I've been thinking a lot lately about why people who seem to have so much in common have such a hard time getting along. You who know who I'm talking about: Bosnians and Serbs; Irish Catholics and Protestants; Israelis and Palestinines; Crips and Bloods; Sharks and Jets; skiers and snowboarders; and, of course, aggressive skaters and those hated, lycra-wearing recreational and speed skaters.
Perhaps there are deep-seated, in-born instincts in humans that cause us to fear those who are different-not part of our immediate group. After all, humans are an aggressive species. Our history is a long list of struggles, one group against another. We've always had to protect ourselves from outsiders. Only very recently have humans made significant progress toward living together peacefully. The French and Germans haven't fought for over fifty years. That is one of the highest achievements of civilization-ranking right up there with putting wheels on our feet.
I'd like to propose a similar truce between in-line skating groups. There is no reason why baggy-pants'ed rail grinders can't get along with bike-shorts-wearing fitness skaters, and why puck-whackers can't embrace five-wheelers (although those speed skaters do get pretty sweaty). To take it a step further, I suggest everyone get out and sample new skating disciplines. There are so many ways to have fun on skates. Why get stuck with only one or two? Try new things, meet new people-it's hard to hate others when you're having fun with them.
Here are some things you may not have tried. Is there a skate park in your area? Many locales have parks that were originally constructed for skateboarders (speaking of folks we can't get along with!). These parks are often open to skaters. They have a variety of obstacles to play on and in. Leave your lycra at home and be sure to wear your protective gear. Skate parks are a fun way to learn new skills in a protected environment.
Find the local hangout where the kids are doing stairs and grinding rails. I bet one of the sales staff at your local in-line shop will know where that is. After watching appreciatively, ask the best skaters for some tips and to explain some of the lingo. Then try it yourself. If you're old like me, you'll probably stay away from soul grinds, but doing stairs can be a real kick. If you do want to sell your soul to grind some rails, I recommend you buy hip pads first.

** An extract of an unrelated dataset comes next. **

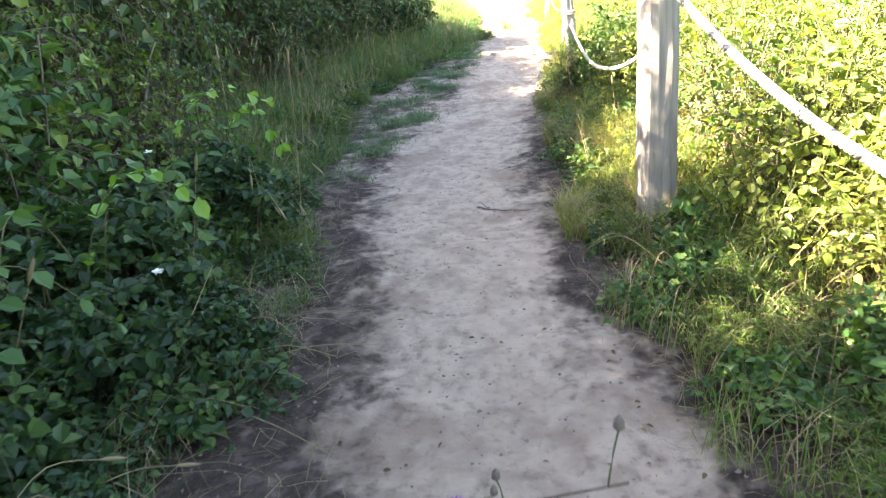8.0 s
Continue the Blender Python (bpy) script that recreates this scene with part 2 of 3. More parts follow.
# ---------------------------------------------------------------- materials
def ground_material():
    n = Nodes("trodden_earth")
    strip = n.add("ShaderNodeAttribute")
    strip.attribute_name = "trodden"
    big, mid, fine = n.noise(1.6, 4.0), n.noise(6.5, 5.0, 0.6), n.noise(70.0, 6.0, 0.7)
    clod, grit, plate = n.noise(22.0, 6.0, 0.62), n.noise(210.0, 3.0, 0.6), n.noise(11.0, 2.0, 0.45)
    dust = n.ramp(mid, (0.3, (0.40, 0.315, 0.246)), (0.46, (0.475, 0.383, 0.302)), (0.54, (0.525, 0.428, 0.338)), (0.7, (0.585, 0.48, 0.382)))
    # worn hollows and clod gaps darkened as relief shading, pale crusts, brown damp patches
    dust = n.mix(n.ramp(plate, (0.36, (0.32,)), (0.47, (0.0,))), dust, (0.33, 0.25, 0.195))
    dust = n.mix(n.ramp(plate, (0.54, (0.0,)), (0.64, (0.3,))), dust, (0.62, 0.515, 0.415))
    dust = n.mix(n.ramp(clod, (0.34, (0.55,)), (0.45, (0.0,))), dust, (0.27, 0.205, 0.16))
    dust = n.mix(n.ramp(big, (0.5, (0.0,)), (0.63, (0.62,))), dust, (0.29, 0.212, 0.16))
    dust = n.mix(n.ramp(fine, (0.62, (0.0,)), (0.76, (0.2,))), dust, (0.24, 0.185, 0.145))
    soil = n.ramp(mid, (0.3, (0.04, 0.03, 0.025)), (0.52, (0.074, 0.056, 0.046)), (0.72, (0.14, 0.108, 0.088)))
    soil = n.mix(n.ramp(fine, (0.5, (0.0,)), (0.66, (0.5,))), soil, (0.13, 0.108, 0.093))
    soil = n.mix(n.ramp(plate, (0.54, (0.0,)), (0.62, (0.4,))), soil, (0.19, 0.152, 0.126))
    soil = n.mix(n.ramp(clod, (0.36, (0.35,)), (0.48, (0.0,))), soil, (0.04, 0.032, 0.028))
    patch = n.noise(4.2, 4.0, 0.55)
    blot = n.math("ADD", n.math("MULTIPLY", n.math("SUBTRACT", patch, 0.5), 1.5), n.math("ADD", n.math("MULTIPLY", n.math("SUBTRACT", plate, 0.5), 0.5), n.math("MULTIPLY", n.math("SUBTRACT", clod, 0.5), 0.35)))
    edge_fac = n.ramp(n.math("ADD", strip.outputs["Fac"], blot), (0.1, (0.0,)), (0.36, (0.3,)), (0.54, (0.68,)), (0.86, (1.0,)))
    col = n.mix(edge_fac, soil, dust)
    far = n.add("ShaderNodeAttribute")
    far.attribute_name = "meadow"
    straw = n.ramp(n.noise(3.0, 6.0), (0.35, (0.24, 0.215, 0.10)), (0.65, (0.46, 0.40, 0.23)))
    col = n.mix(far.outputs["Fac"], col, straw)
    n.link(col, n.shader.inputs["Base Color"])
    n.shader.inputs["Roughness"].default_value = 0.95
    n.shader.inputs["Specular IOR Level"].default_value = 0.15
    n.bump(n.math("ADD", n.math("ADD", n.math("ADD", mid, n.math("MULTIPLY", plate, 0.9)), n.math("MULTIPLY", clod, 0.7)), n.math("ADD", n.math("MULTIPLY", fine, 0.45), n.math("MULTIPLY", grit, 0.12))), 1.0, 0.05)
    return n.mat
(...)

You'd be surprised how much padding there is under some of those baggy pants!
Beg, borrow or steal a pair of five-wheel skates. These babys are built for speed. Put on some lycra, find a place where you can go fast and do it! You may be able to find a group that skates or trains together regularly. And, of course, you can race.

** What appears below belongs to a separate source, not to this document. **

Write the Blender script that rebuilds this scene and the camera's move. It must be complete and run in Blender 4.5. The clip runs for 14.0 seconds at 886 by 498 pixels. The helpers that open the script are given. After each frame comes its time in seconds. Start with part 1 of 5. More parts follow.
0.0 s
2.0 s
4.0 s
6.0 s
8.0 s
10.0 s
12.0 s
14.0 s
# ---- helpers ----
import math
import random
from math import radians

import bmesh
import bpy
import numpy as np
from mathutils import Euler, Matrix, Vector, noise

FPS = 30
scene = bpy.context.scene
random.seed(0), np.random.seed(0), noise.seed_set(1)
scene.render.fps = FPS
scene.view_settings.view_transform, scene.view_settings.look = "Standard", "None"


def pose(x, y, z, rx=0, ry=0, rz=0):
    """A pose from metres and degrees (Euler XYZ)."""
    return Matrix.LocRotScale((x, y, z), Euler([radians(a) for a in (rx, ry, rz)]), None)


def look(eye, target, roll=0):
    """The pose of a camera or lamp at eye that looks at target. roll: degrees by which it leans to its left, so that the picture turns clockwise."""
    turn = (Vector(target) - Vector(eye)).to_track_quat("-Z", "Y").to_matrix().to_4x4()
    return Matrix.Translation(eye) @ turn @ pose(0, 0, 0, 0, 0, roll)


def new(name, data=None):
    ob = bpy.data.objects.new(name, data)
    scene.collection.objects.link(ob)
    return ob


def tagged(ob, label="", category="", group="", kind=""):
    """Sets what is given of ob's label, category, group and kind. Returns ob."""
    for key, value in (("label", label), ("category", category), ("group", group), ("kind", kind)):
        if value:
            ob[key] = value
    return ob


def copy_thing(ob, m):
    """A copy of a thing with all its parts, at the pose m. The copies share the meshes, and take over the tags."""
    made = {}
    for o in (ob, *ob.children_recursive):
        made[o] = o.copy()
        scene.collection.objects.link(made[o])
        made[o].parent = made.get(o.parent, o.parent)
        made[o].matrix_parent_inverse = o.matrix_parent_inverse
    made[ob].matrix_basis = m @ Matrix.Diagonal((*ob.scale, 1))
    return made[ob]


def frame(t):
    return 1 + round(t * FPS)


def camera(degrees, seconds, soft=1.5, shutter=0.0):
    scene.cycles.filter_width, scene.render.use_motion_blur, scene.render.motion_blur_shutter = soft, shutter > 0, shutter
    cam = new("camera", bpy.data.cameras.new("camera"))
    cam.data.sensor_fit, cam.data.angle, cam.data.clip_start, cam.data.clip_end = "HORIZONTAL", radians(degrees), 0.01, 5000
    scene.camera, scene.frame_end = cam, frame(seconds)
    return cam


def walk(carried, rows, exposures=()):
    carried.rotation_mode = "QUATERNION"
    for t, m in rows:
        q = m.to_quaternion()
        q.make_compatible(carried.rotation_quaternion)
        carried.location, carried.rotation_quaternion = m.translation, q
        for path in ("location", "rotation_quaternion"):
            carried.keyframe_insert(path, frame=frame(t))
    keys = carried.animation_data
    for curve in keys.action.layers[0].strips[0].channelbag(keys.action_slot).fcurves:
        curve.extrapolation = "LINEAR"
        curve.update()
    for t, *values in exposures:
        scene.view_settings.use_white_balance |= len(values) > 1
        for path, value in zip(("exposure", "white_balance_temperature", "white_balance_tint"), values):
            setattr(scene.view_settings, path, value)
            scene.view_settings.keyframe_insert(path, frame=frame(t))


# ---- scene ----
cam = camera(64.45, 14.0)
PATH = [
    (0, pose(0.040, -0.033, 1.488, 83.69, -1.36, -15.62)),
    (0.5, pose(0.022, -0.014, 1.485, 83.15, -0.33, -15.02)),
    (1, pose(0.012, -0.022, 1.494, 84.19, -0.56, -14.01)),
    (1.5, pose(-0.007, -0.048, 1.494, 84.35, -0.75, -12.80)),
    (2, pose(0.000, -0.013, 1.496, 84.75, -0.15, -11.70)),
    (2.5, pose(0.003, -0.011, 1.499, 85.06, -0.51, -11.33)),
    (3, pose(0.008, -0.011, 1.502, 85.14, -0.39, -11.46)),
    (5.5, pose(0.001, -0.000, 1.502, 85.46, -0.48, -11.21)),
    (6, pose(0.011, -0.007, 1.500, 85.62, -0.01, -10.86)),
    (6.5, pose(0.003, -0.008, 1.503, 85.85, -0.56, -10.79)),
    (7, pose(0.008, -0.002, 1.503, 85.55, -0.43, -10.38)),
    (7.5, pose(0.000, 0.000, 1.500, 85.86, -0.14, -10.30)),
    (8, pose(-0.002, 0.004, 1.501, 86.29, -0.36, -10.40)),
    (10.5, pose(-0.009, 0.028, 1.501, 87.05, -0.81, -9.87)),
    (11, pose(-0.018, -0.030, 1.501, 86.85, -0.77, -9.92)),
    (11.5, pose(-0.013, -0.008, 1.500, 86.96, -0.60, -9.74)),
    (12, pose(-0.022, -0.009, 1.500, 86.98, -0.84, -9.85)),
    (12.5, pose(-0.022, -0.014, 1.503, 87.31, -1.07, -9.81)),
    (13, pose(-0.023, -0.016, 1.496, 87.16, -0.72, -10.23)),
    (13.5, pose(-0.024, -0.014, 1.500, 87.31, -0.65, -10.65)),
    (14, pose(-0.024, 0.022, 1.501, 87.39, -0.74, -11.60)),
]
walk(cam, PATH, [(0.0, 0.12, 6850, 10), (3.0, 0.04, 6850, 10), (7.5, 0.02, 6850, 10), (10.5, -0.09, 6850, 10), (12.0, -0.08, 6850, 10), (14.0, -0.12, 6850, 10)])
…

Never tried in-line hockey? Many skaters take up in-lines just so they can play hockey year-round (that's how Rollerblades® were invented). And yes, even women play. Regular pickup games and leagues abound in our area.
There are lots more ways to enjoy your skates and other skaters: dancing at the local scene, touring, downhill skating, figure skating, and, Liz's newest discovery, wind skating. Get out there and civilize.